Last spring, Beaver State voters overwhelmingly rejected a ballot measure that would have compelled taxpayers to foot the legal bills assumed by derelict tenants evicted by their landlords. The city of Portland, blighted by homeless encampments and the criminality that accompanies them, began rolling up its archipelago of vagrant bivouacs following a legal settlement with the city’s dispossessed taxpayers. However cosmetic it may be, the state’s long overdue effort to recriminalize the public use, possession, and distribution of hard drugs such as heroin, cocaine, and fentanyl was a belated act of sanity borne of necessity. The state has even finally allowed its residents to pump their own gas.

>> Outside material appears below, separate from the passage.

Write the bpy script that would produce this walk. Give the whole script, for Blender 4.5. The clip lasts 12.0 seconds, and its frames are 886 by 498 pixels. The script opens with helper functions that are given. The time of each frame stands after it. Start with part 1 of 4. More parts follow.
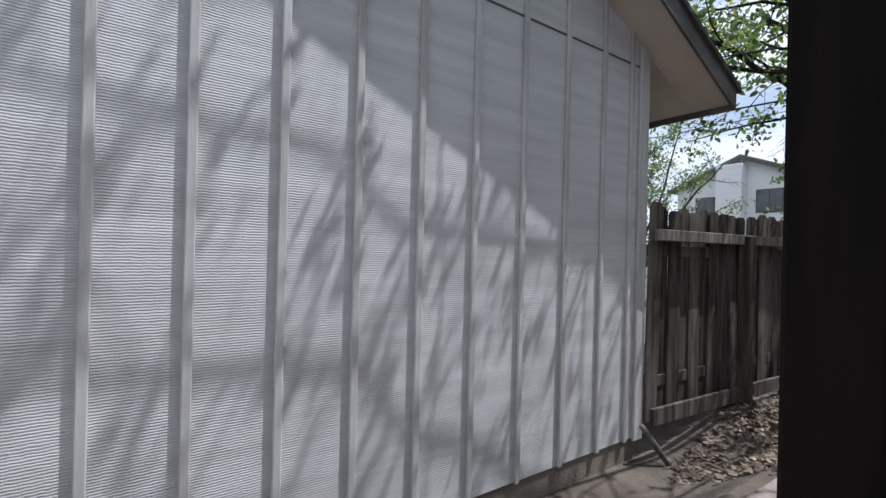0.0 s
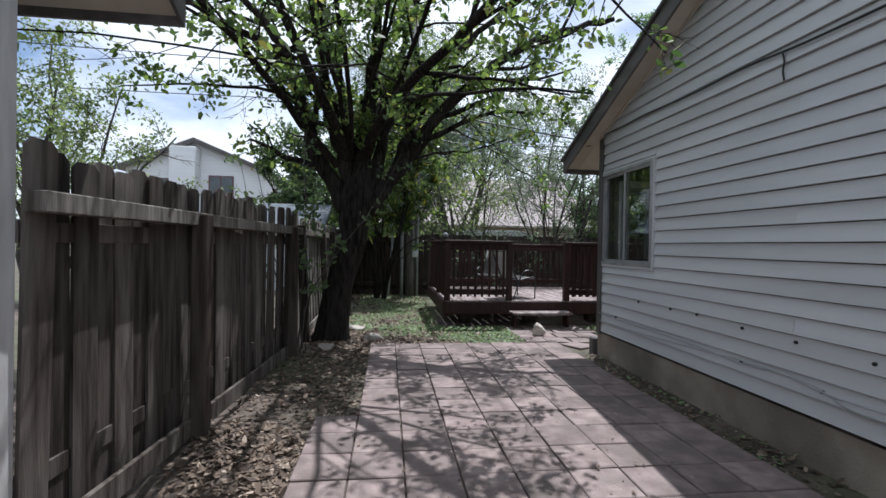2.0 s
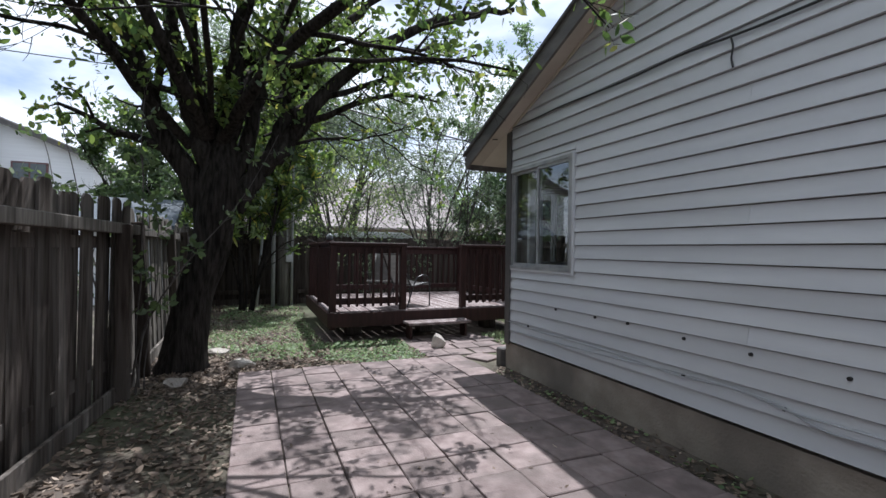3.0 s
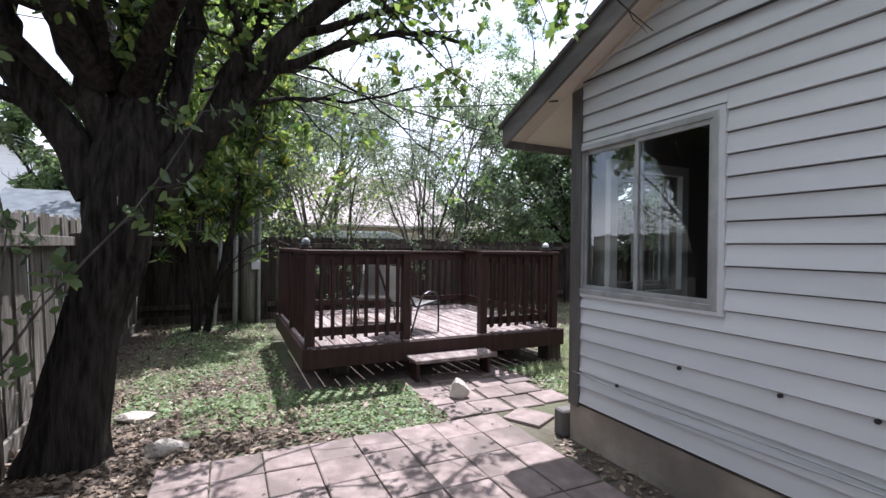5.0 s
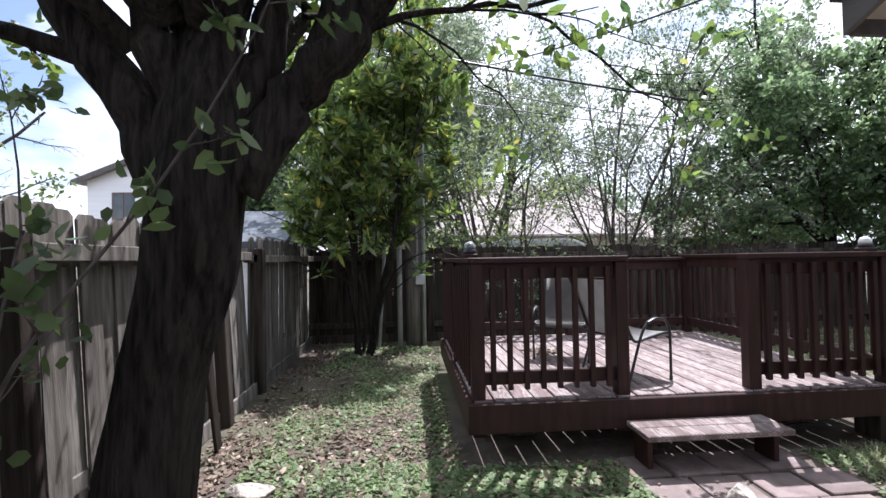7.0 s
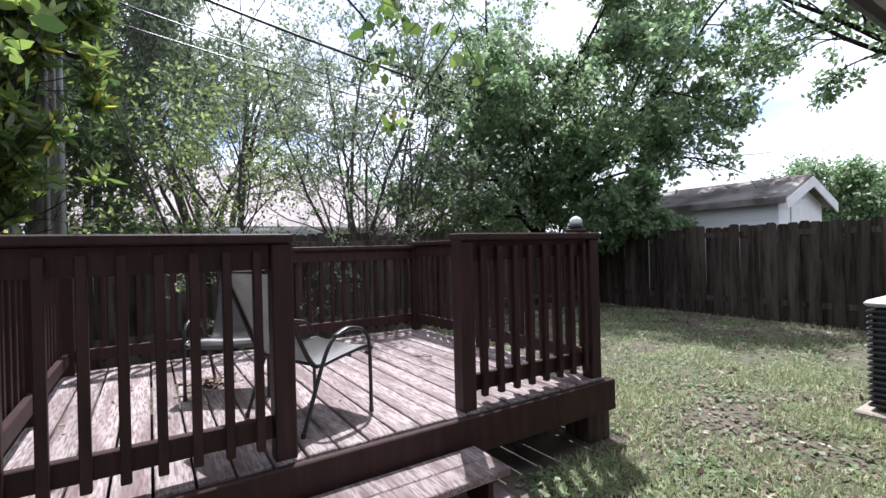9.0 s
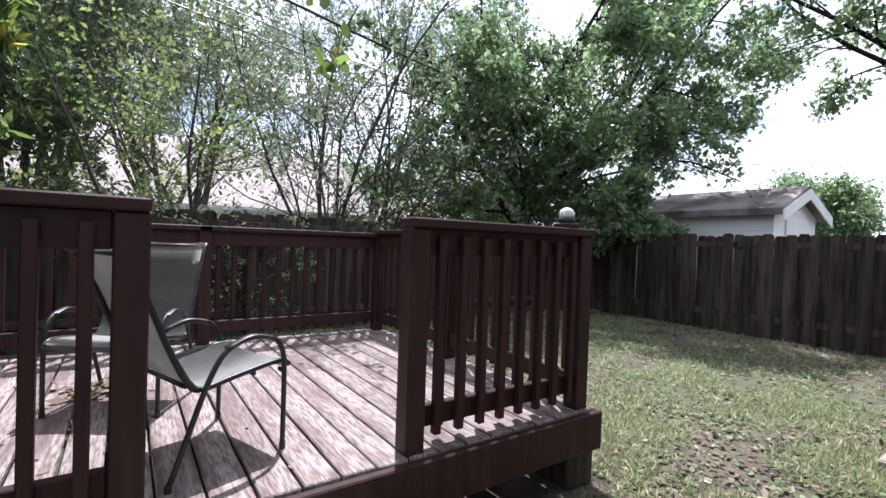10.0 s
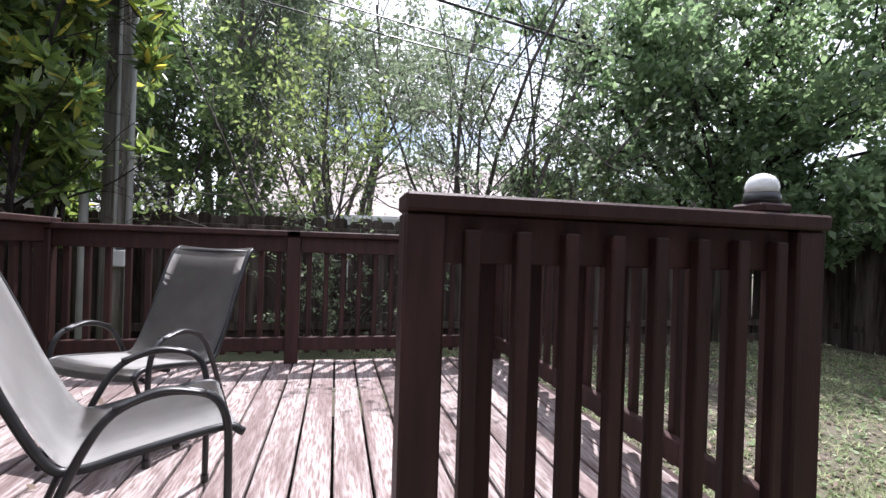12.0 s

Progress in the fight against imperious progressivism has come in fits and starts. By any reasonable metric, Oregon is still the possession of a radical vanguard that gradually captured the state’s politics over the course of this century. But as stunning results of Tuesday night’s primary contests attest, the counterattack is gaining ground.

“The left took it on the chin in Oregon Tuesday,” Politico reported. With the support of Oregon’s voters, the state’s establishmentarian Democrats summoned just enough spine to beat back the far-left activists hoping to extend their command over the levers of government.

Shaina Maxey Pomerantz, the self-styled “people’s champion,” who promoted her candidacy for state attorney general as an opportunity to throttle the “conservative values that may pose challenges to longstanding civil rights protections,” lost by almost 50 points.

In Multnomah County, home to the city of Portland, incumbent district attorney Mike Schmidt appears headed to defeat, with local prosecutor and former Republican Nathan Vasquez holding a sizable lead in the not-yet-called race. Schmidt campaigned for his office “during the social justice movement of 2020” on a plan to deprioritize the prosecution of “low-level crimes” — a mission statement that apparently extended to violent rioters and protesters accused of vandalism, theft, and the threat of violence and even resisting arrest or assaulting public-safety officials pending “the highest level of scrutiny.” That platform propelled Schmidt to a commanding victory in 2020, but Portland’s Democrats have had second thoughts. They’ve opted to replace their lax DA with a candidate who promised to clean up the streets and prosecute alleged criminals. Imagine that.

But the backlash Oregon’s voters are busily engineering is not limited to their dissatisfaction with the conduct of justice (or lack thereof) in their state. The state’s aspiring progressive lawmakers also took it on the chin.

State representative Maxine Dexter handily defeated Susheela Jayapal, sister to congressional progressive caucus chairwoman Pramila Jayapal. Even though she was backed by what Politico described as “a star roster of progressives,” including Bernie Sanders, Alexandria Ocasio-Cortez, and her powerful sister, Jayapal won less than 30 percent of the primary vote with just under two-thirds of the returns counted as of this writing.

Conventional Democrats and average voters joined hands to prevent far-left activist Jamie McLeod-Skinner from pulling off another upset at the ballot box. In 2022, McLeod-Skinner defeated incumbent Democratic congressman Kurt Schrader in the fifth congressional district’s primary. The progressive insurgent lost the general election to Republican Lori Chavez-DeRemer, but McLeod-Skinner’s far-left supporters hoped for a restoration. With 70 percent of the vote in, the Democrat backed by the party’s national congressional committee, state representative Janelle Bynum, had secured more than two-thirds of the district’s primary vote.

Oregon’s progressive political culture took shape over the course of decades. It won’t be rolled back in one or even several elections. But Oregon voters who seek the return of something resembling circumspect and prudential governance from their elected officials are making themselves heard.